Over the past year, there has been an important shift in the discourse around Artificial Intelligence.

Now that well-regarded AI researchers and technologists like Judea Pearl, Michael I. Jordan, and Rodney Brooks are saying that statistical machine learning isn’t enough to get us where we want to go, AI skepticism is no longer a sign of ignorance. This matters because it opens the door for serious research that takes as its starting point the limits of statistical machine learning. And that research will be increasingly targeted at the challenges that have kept the second wave from being more useful to lawyers — the ability to abstract, reason, and think slow like a real human being.

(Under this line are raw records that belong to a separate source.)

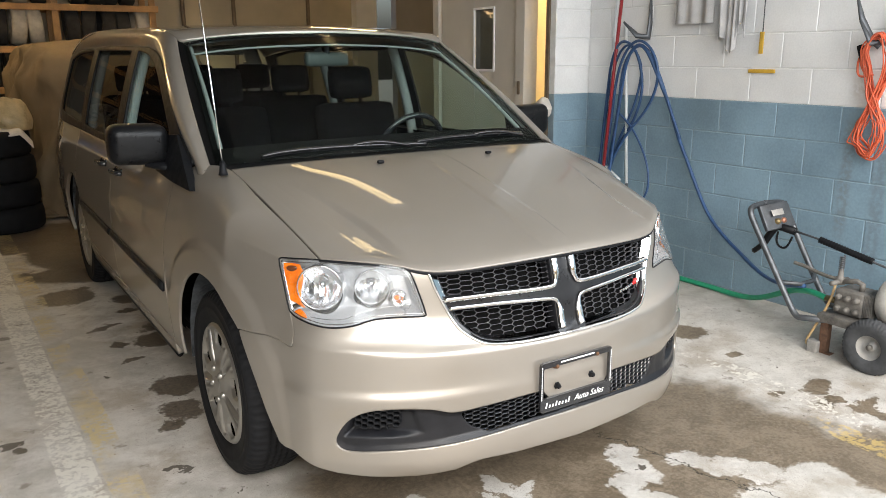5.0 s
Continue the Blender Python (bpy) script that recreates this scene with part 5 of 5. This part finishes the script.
part("panel_plate", block(.085, .004, .035, .002, w_((2.115, -.212, .695))[0], Matrix.Rotation(radians(-28), 4, "X") @ Matrix.Rotation(radians(-8), 4, "Z")), DUSTY_GREY, pan)
for dx, mt in ((-.02, BRASS), (.03, material("copper_knob", (.42, .2, .13), .4, .6))):
    b = revolve([(.001, -.018), (.013, -.016), (.017, -.004), (.018, .004)], 18, "y")
    bmesh.ops.transform(b, matrix=Matrix.Translation(w_((2.13 + dx, -.220, .645))[0]) @ Matrix.Rotation(radians(-28), 4, "X"), verts=b.verts)
    part("knob", b, mt, pan)
part("base_plate", block(.30, .68, .045, .006, w_((2.17, -.90, .205))[0]), DUSTY_STEEL, washer)
part("front_foot", join(block(.042, .042, .17, .004, w_((2.06, -.595, .095))[0]), block(.045, .09, .012, .003, w_((2.06, -.60, .008))[0])), RUSTY, washer, "rusted square steel foot")
part("foot_box", block(.06, .06, .07, .008, w_((2.04, -.555, .037))[0]), DUSTY_GREY, washer)
# pump head with its valve caps
part("pump_block", block(.15, .15, .13, .012, w_((2.15, -.685, .30))[0]), DUSTY_STEEL, washer)
for r_ in range(2):
    for c_ in range(3):
        b = revolve([(.001, -.018), (.012, -.017), (.016, -.010), (.018, .01)], 8, "x")
        bmesh.ops.transform(b, matrix=Matrix.Translation(w_((2.07, -.635 - c_ * .048, .265 + r_ * .06))[0]), verts=b.verts)
        part("valve_cap", b, DUSTY_STEEL, washer)
for k in range(6):
    part("cooling_fin", block(.16, .006, .11, .001, w_((2.16, -.765 - k * .008, .305))[0]), DUSTY_STEEL, washer)
m_prof = [(.001, .0), (.075, .0), (.105, .006), (.113, .022), (.113, .33), (.108, .34), (.118, .345), (.118, .40), (.10, .415), (.001, .42)]
bm = revolve(m_prof, 48, "y")
bmesh.ops.transform(bm, matrix=Matrix.Translation(w_((2.17, -1.235, .345))[0]), verts=bm.verts)
part("motor", bm, DUSTY_GREY, washer, "dusty grey electric motor")
part("capacitor_box", block(.11, .17, .08, .02, w_((2.12, -1.0, .465))[0]), DUSTY_GREY, washer)
sp = [(.012 * math.cos(t), .012 * math.sin(t), .0026 * t / 1.6) for t in np.linspace(0, 14 * math.pi, 160)]
un = part("unloader_valve", join(revolve_at([(.001, .0), (.024, .0), (.026, .03), (.020, .04), (.014, .045), (.012, .08), (.008, .082), (.008, .14), (.001, .142)], w_((2.13, -.60, .375))[0]),
                                 sweep(w_((2.13, -.60, .39), (2.13, -.69, .41), (2.13, -.72, .40), (2.13, -.72, .36)), .015, 10), sweep(w_((2.05, -.60, .39), (2.20, -.60, .39)), .013, 10)), DUSTY_STEEL, washer)
part("spring", sweep([(x + un_x, y + un_y, z + .455) for x, y, z in sp for un_x, un_y in (w_((2.13, -.60, 0))[0][:2],)], .0035, 6), STEEL, un)
cable(w_((2.11, -.59, .39), (2.09, -.585, .30), (2.06, -.55, .17), (2.03, -.515, .06), (2.04, -.53, .03)), .007, TAN_TUBE, "bypass_tube", washer)
part("inlet_pipe", sweep(smooth_curve(w_((2.13, -.615, .40), (2.12, -.52, .405), (2.12, -.42, .425), (2.12, -.34, .435)), 20), .010, 10), DUSTY_STEEL, washer)
part("hose_coupling", sweep(w_((2.12, -.60, .285), (2.12, -.54, .285)), .017, 10), BRASS, washer)
gun = thing("spray_lance", "black spray lance with a ribbed grip, resting on the washer", "spray lance", (2.09, -.395, .62))
g0 = np.array((2.16, -.36, .60))


def g_(*pts):
    return [tuple(np.array(p) - g0) for p in pts]


part("grip_handle", sweep(smooth_curve(g_((2.14, -.20, .60), (2.14, -.17, .56), (2.15, -.13, .50), (2.17, -.06, .44)), 20), [.02] * 14 + [.015] * 6, 10), BLACK_PLASTIC, gun)
part("trigger_guard", sweep(smooth_curve(g_((2.14, -.22, .585), (2.14, -.22, .52), (2.14, -.27, .505), (2.15, -.30, .57)), 20), .006, 8), BLACK_PLASTIC, gun)
part("gun_body", sweep(g_((2.14, -.16, .625), (2.15, -.24, .61), (2.155, -.31, .60)), .021, 10), BLACK_PLASTIC, gun)
part("lance_tube", sweep(g_((2.15, -.30, .605), (2.17, -.43, .582), (2.20, -.80, .497), (2.24, -1.20, .41)), .006, 8), STEEL, gun)
gp = np.array(g_((2.172, -.445, .579), (2.195, -.72, .516)))
ribs = np.linspace(0, 1, 60)
part("ribbed_grip", sweep([gp[0] + (gp[1] - gp[0]) * t for t in ribs], [.0165 + .0025 * (k % 3 == 0) for k in range(60)], 12), BLACK_PLASTIC, gun)
tagged(part("garden_hose", sweep(smooth_curve([(2.05, -.58, .312), (2.08, -.48, .315), (2.15, -.32, .27), (2.24, -.12, .17), (2.32, .10, .095), (2.36, .35, .080), (2.36, .60, .079), (2.35, 1.0, .079), (2.30, 1.4, .076)], 90), .0165, 10), GREEN_HOSE), "green garden hose lying from the pump along the wall", "hose")

# black cable on the floor by the wall
lead = [(2.30, -.98), (2.168, -1.067), (2.215, -1.203), (2.196, -1.332), (2.166, -1.453), (2.144, -1.575), (2.128, -1.698), (2.12, -1.95), (2.20, -2.15), (2.33, -2.10), (2.41, -1.85), (2.42, -1.60), (2.36, -1.466), (2.276, -1.428), (2.20, -1.45)]
tagged(part("power_cable", sweep(smooth_curve([(x, y, floor_z(x) + .007) for x, y in lead], 160), .007, 8), RUBBER), "black rubber cable lying in a loop on the concrete", "cable")

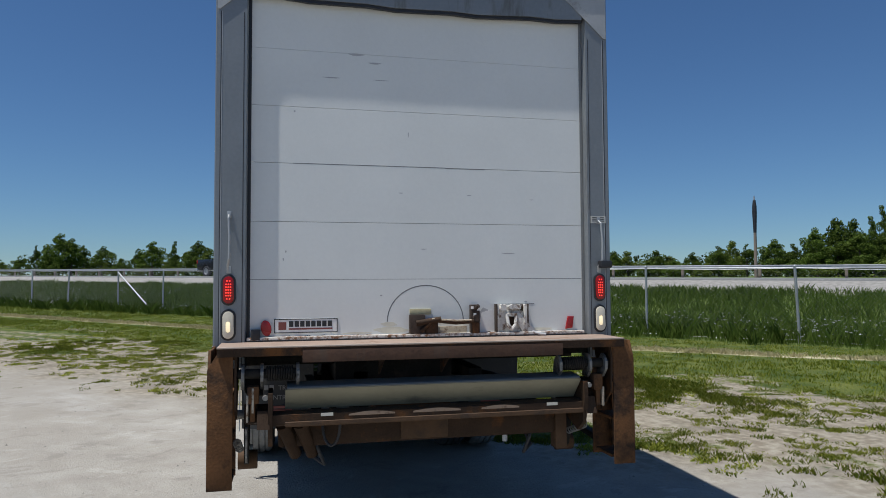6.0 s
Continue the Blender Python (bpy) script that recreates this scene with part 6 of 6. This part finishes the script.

The demanding nature of the law led my company — Judicata — to address the technical limitations of statistical machine learning early on. We had to develop ways to blend together first and second wave approaches. For example, we married a simple “first wave” rule-based language parser with a sophisticated “second wave” statistical parser (originally Stanford Parser and later SyntaxNet). The statistical parsers hadn’t learned a number of important and basic grammar rules; the hybrid approach allowed us to produce a more accurate parser than either one offered us alone.

With more companies working to get past the limits of the second wave technologies, we’re in a much better position to make meaningful progress as a field.

That’s an exciting prospect and one I’m happy to be a part of.